Amos also serves as the MEC’s representative of the COVID-19 advisory panel. Every league has a representative to get biweekly updates from the NCAA.

According to Amos, NCAA Chief Medical Officer Dr. Brian Hainline stated in meetings that basketball likely would be the most difficult sport to keep on track with it being an indoor sport. The only players that aren’t allowed to wear masks are the five on each team that are on the court.

As successful as the MEC’s basketball seasons were, Amos is optimistic about the spring.

“If you would have told me on Jan. 7 that we would play that percentage of games, I probably would have doubted that prediction,” Amos said. “I felt we would have a high level of success. I didn’t think it would be that high. And that’s a credit to our directors of athletics and the athletic trainers who have worked tirelessly on our campuses.

“And to the head coaches who we told when we met with every group to lay out what our conference protocols would be … The NCAA’s guidelines were 40 pages worth of information that isn’t as consumable as the eight pages that we put together working with the United States Council for Athletes Health which has been our third party.

“They’re out of Dublin, Ohio,” he continued, “and they’ve done a terrific job of supporting us and helping us confirm our plans and our strategy so we can let our student athlete play.”

Amos and the MEC now are nearing some uncharted waters as the spring draws near. With the spring season slated to go on as originally scheduled, there will also be a condensed fall season going on at the same time.

“It certainly wasn’t the easy route for us to take to suggest we’d delay all fall sports to the spring, Amos said. “But our focus has been to give all our student-athletes the opportunity to play and all of them to compete for a MEC championship during this academic year. Some neighboring conferences canceled the fall sports and did not reschedule for the spring. Some neighboring conferences are not playing winter sports and we’ve successfully done so.”

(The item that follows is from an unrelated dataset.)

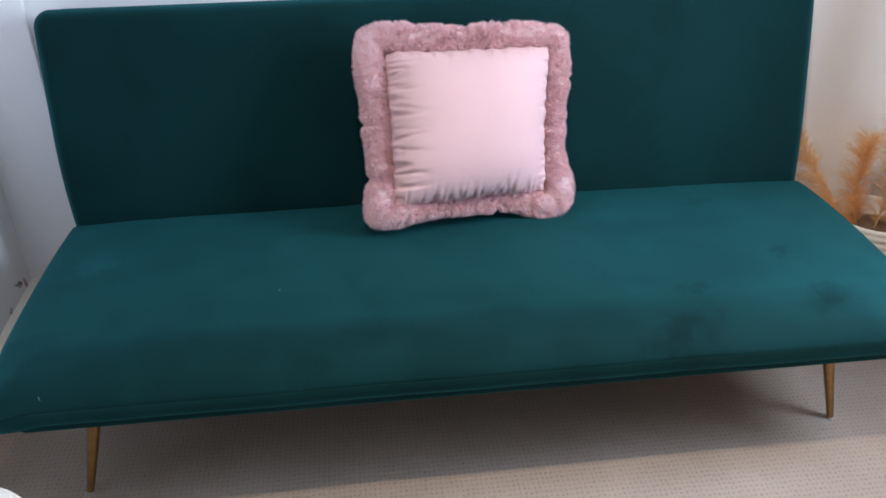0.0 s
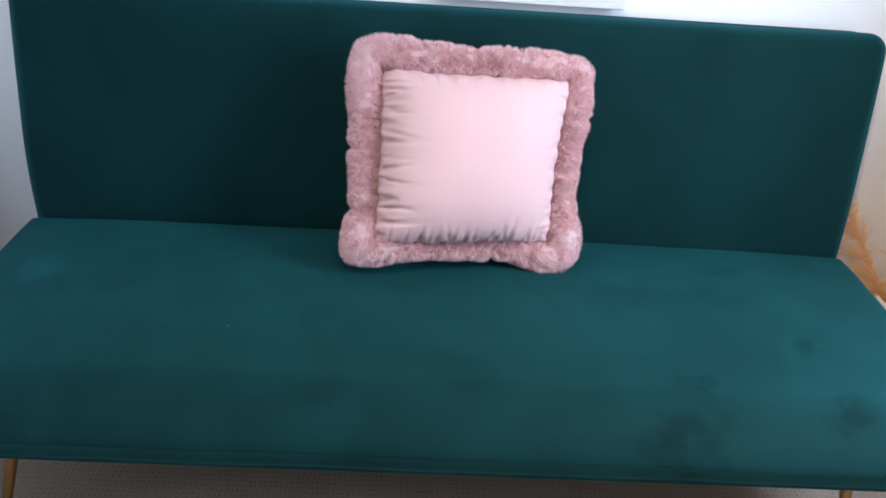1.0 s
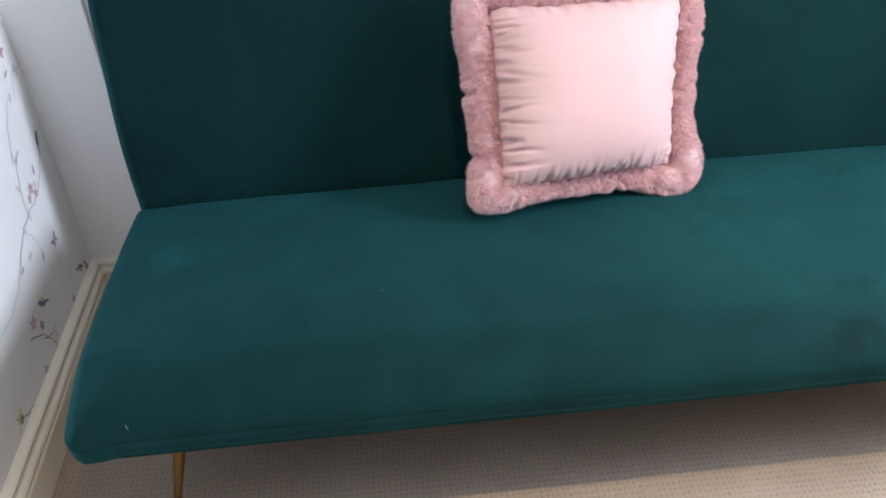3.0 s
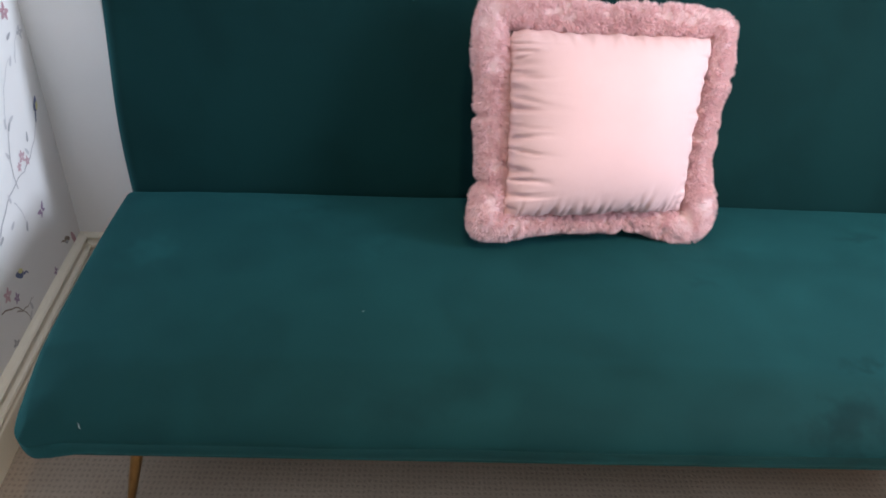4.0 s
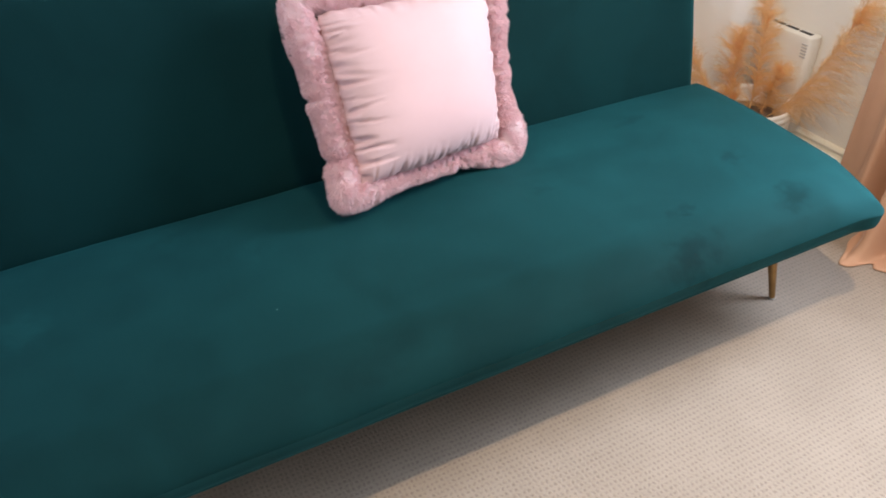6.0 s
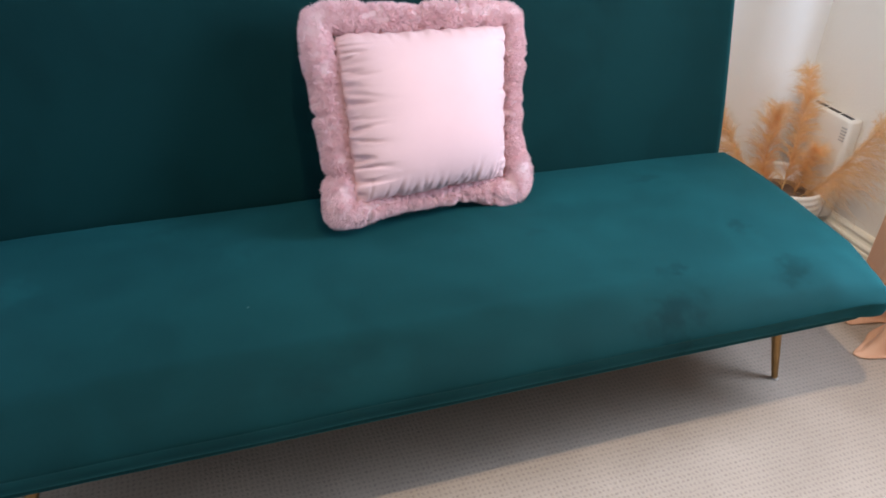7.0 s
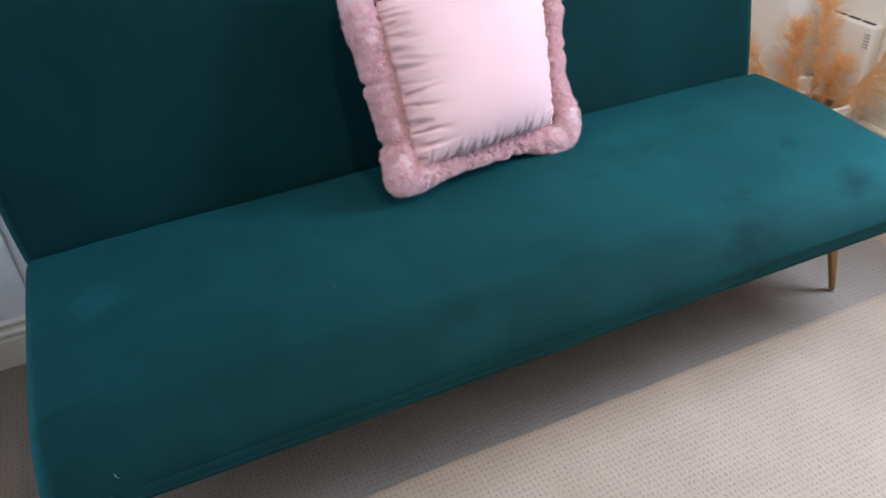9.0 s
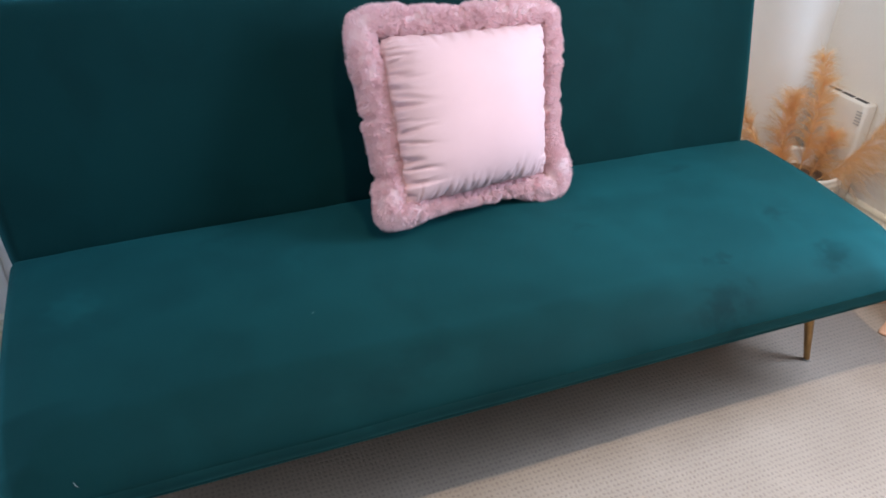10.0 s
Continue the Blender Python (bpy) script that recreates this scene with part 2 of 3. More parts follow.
def part(name, bm, material, parent=None, label="", smooth=False):
    mesh = bpy.data.meshes.new(name)
    bm.normal_update()
    bm.to_mesh(mesh)
    bm.free()
    mesh.materials.append(material)
    mesh.polygons.foreach_set("use_smooth", [smooth] * len(mesh.polygons))
    ob = new(name, mesh)
    if parent:
        ob.parent = parent
    return tagged(ob, label=label)


def thing(name, label, category, at=(0, 0, 0), kind="", group=""):
    ob = new(name)
    ob.location = at
    ob.empty_display_size = 0.05
    return tagged(ob, label, category, group, kind)


def block(name, lo, hi, material, parent=None, bevel=0.0, label="", segments=2):
    bm = bmesh.new()
    bmesh.ops.create_cube(bm, size=1)
    for v in bm.verts:
        v.co = Vector([lo[k] + (v.co[k] + 0.5) * (hi[k] - lo[k]) for k in range(3)])
    if bevel:
        bmesh.ops.bevel(bm, geom=list(bm.edges), offset=bevel, segments=segments, affect="EDGES", profile=0.5)
    return part(name, bm, material, parent, label)


def lattice_ticks(lo, hi, r, inner, edge):
    a = [lo + r * k / edge for k in range(edge)]
    b = list(np.linspace(lo + r, hi - r, inner))
    return a + b + [hi - r + r * (k + 1) / edge for k in range(edge)]


def rounded(lo, hi, r, inner, edge=6, shape=None):
    """Vertices and faces of a box with rounded edges (radii r along x, y, z); shape moves each vertex."""
    ticks = [lattice_ticks(lo[k], hi[k], r[k], inner[k], edge) for k in range(3)]
    n = [len(t) - 1 for t in ticks]
    index, verts, faces = {}, [], []

    def vert(i):
        if i not in index:
            index[i] = len(verts)
            pnt = np.array([ticks[k][i[k]] for k in range(3)])
            q = np.array([min(max(pnt[k], lo[k] + r[k]), hi[k] - r[k]) for k in range(3)])
            e = (pnt - q) / np.array(r)
            size = np.linalg.norm(e)
            if size > 1e-9:
                pnt = q + np.array(r) * e / size
            verts.append(shape(pnt) if shape else pnt)
        return index[i]

    for axis in range(3):
        u, v = (axis + 1) % 3, (axis + 2) % 3
        for side in (0, n[axis]):
            for a in range(n[u]):
                for b in range(n[v]):
                    quad = []
                    for da, db in ((0, 0), (1, 0), (1, 1), (0, 1)):
                        i = [0, 0, 0]
                        i[axis], i[u], i[v] = side, a + da, b + db
                        quad.append(vert(tuple(i)))
                    faces.append(quad if side else quad[::-1])
    return verts, faces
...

Many MEC schools will have to do plenty of juggling. With some athletic programs, multiple sports share the same playing fields. While that will pose a problem, the MEC is committed to providing their student athletes with a chance to play the sport they were recruited to play.

“Our folks are absolutely focused on providing our student athletes in all 23 sports with the opportunity to compete and compete for a championship this spring,” he said. “There won’t be an NCAA opportunity for the fall sports, but there’s going to be a chance for them to raise a MEC championship trophy. We know that’s very meaningful for the student athletes. It gives them a chance to compete for a title this year.”